As stated above, normal tokenization of the credit card variations would require a lookup table with a trillion entries. However, the codebook approach splits this single lookup into a series of small table lookups. The first table maps d0..d5 in a million entry lookup table that references the second table and maps e6..e11 in a million entry token table to f6..f11 which is then looked up in another million entry token table 2 to produce token g6..g11. The token tables 1 and 2 are selected from token table sets 1 and 2 based on the last four d12..d15 digits.

Given an arbitrary T0..T15 digits of a token, an attacker can compromise the tokenized value by issuing requests at a factor of one million less than the entire tokenization mapping space. It’s worth noting that if more digits were tokenized or hidden, the scheme becomes easier to break.

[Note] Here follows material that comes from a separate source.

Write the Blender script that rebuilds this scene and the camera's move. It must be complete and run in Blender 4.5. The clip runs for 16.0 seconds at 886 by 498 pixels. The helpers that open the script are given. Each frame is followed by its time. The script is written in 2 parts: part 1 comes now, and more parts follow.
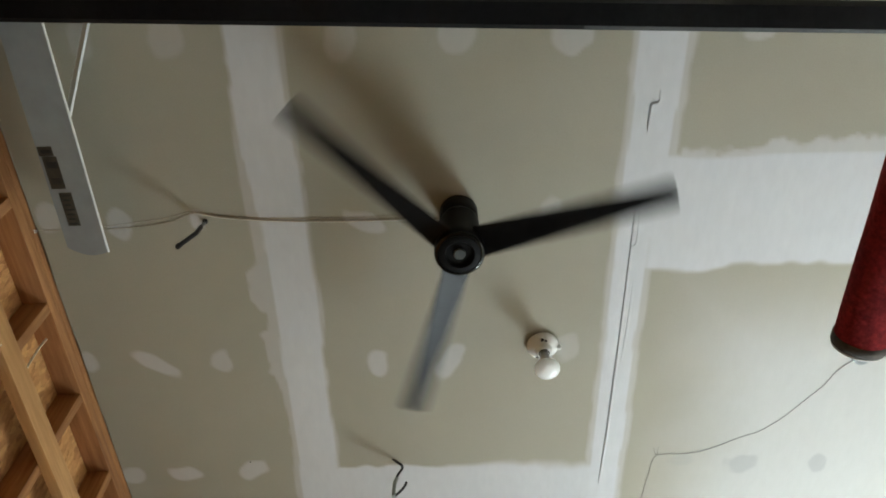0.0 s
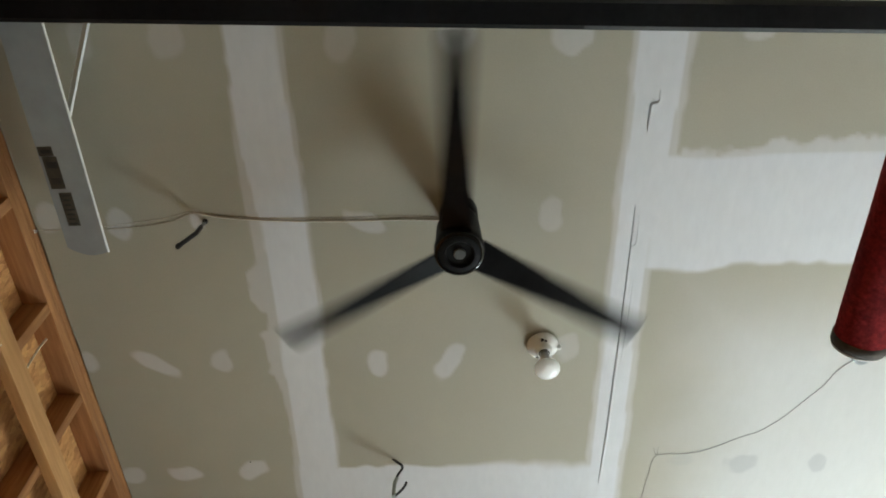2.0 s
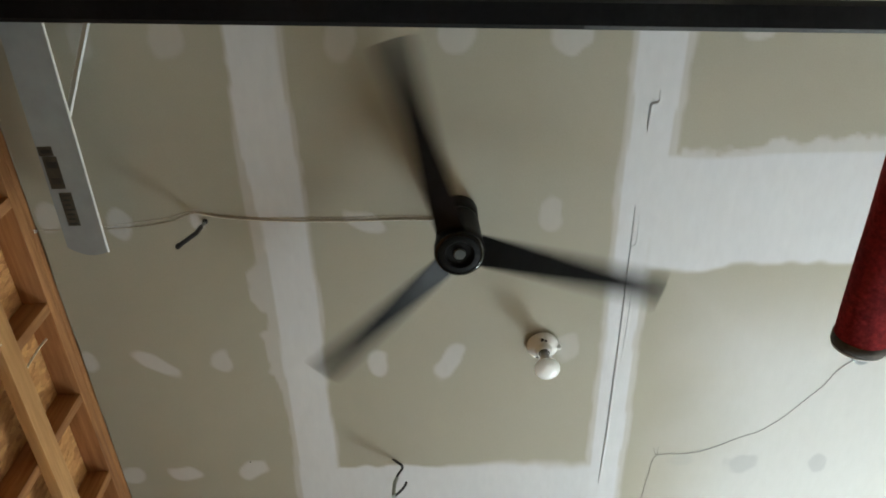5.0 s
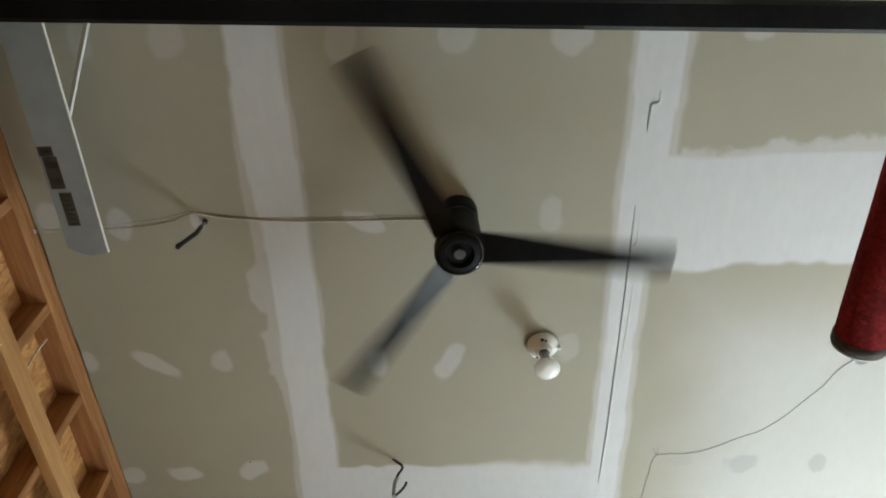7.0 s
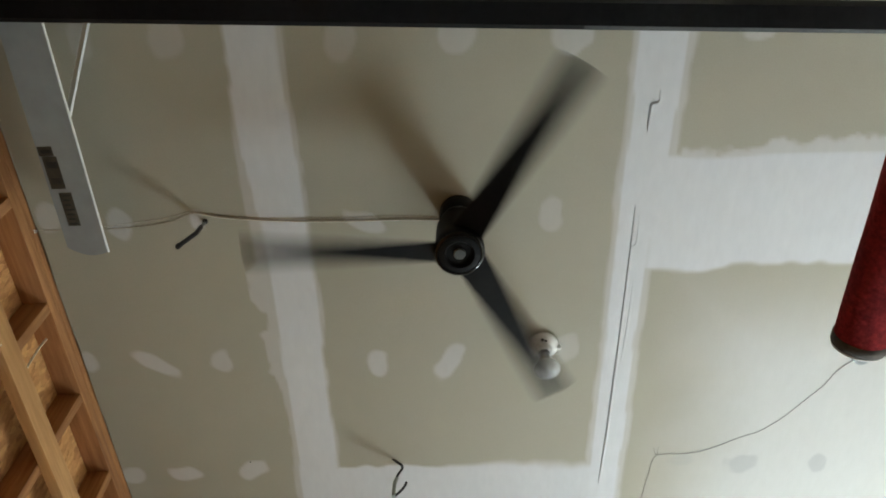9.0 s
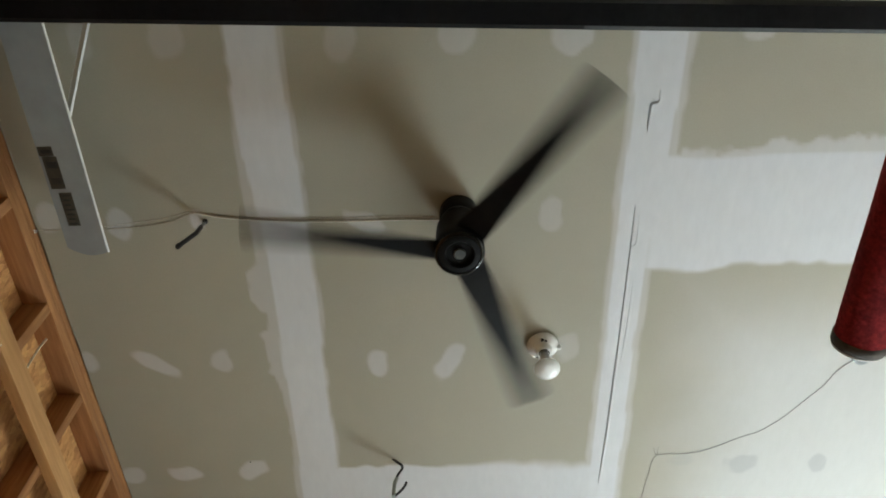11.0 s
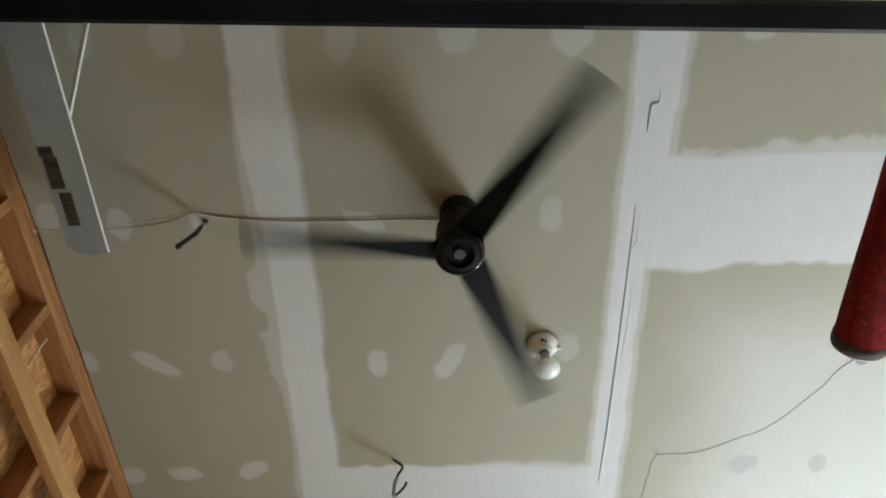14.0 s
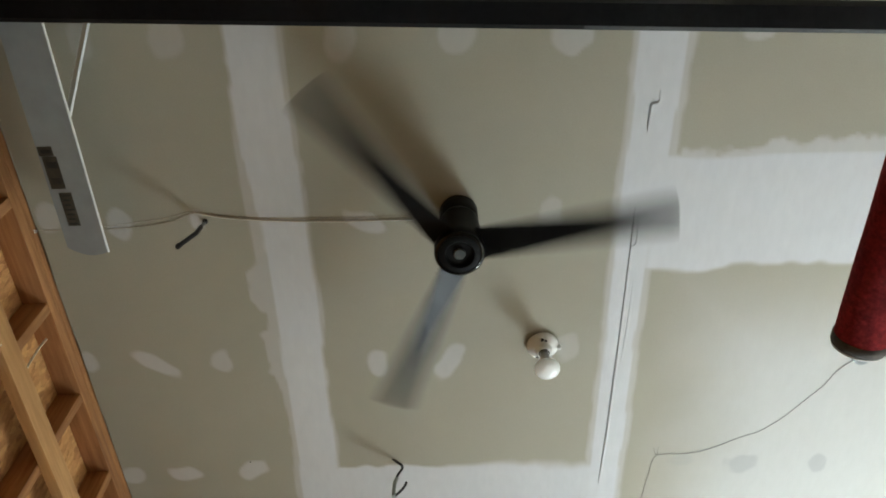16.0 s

In order to execute these attacks, the adversary fixes the first six and last four digits of a plaintext and specifies values for tokenization and de-tokenization of the middle six digits. This creates a high probability that the attacker learns which tokens the system will choose given specific requests. So instead of a trillion attempts of tokenization to detokenize T0…T15, the number of requests attempted is reduced by a factor of one million. These attacks are detailed further in the white paper, “A Security Analysis of Tokenization Systems”.

In summary, codebook or vaultless tokenization methods, while offering enhanced scale and performance, can be easily compromised by an attacker using a different attack approaches.

You Can’t Stop Breaches

Returning to our theme of “why you can’t stop data breaches” — we continue to find gaps in data security methods that are in widespread use and considered best practice and/or compliant amongst many in the IT security industry.

We recommend re-evaluating the threat model as data distribution, services creation, cloud storage & SAAS adoption all continue to increase. You may find that some data protection methods may need to be refreshed or replaced to keep pace with how data is getting breached today.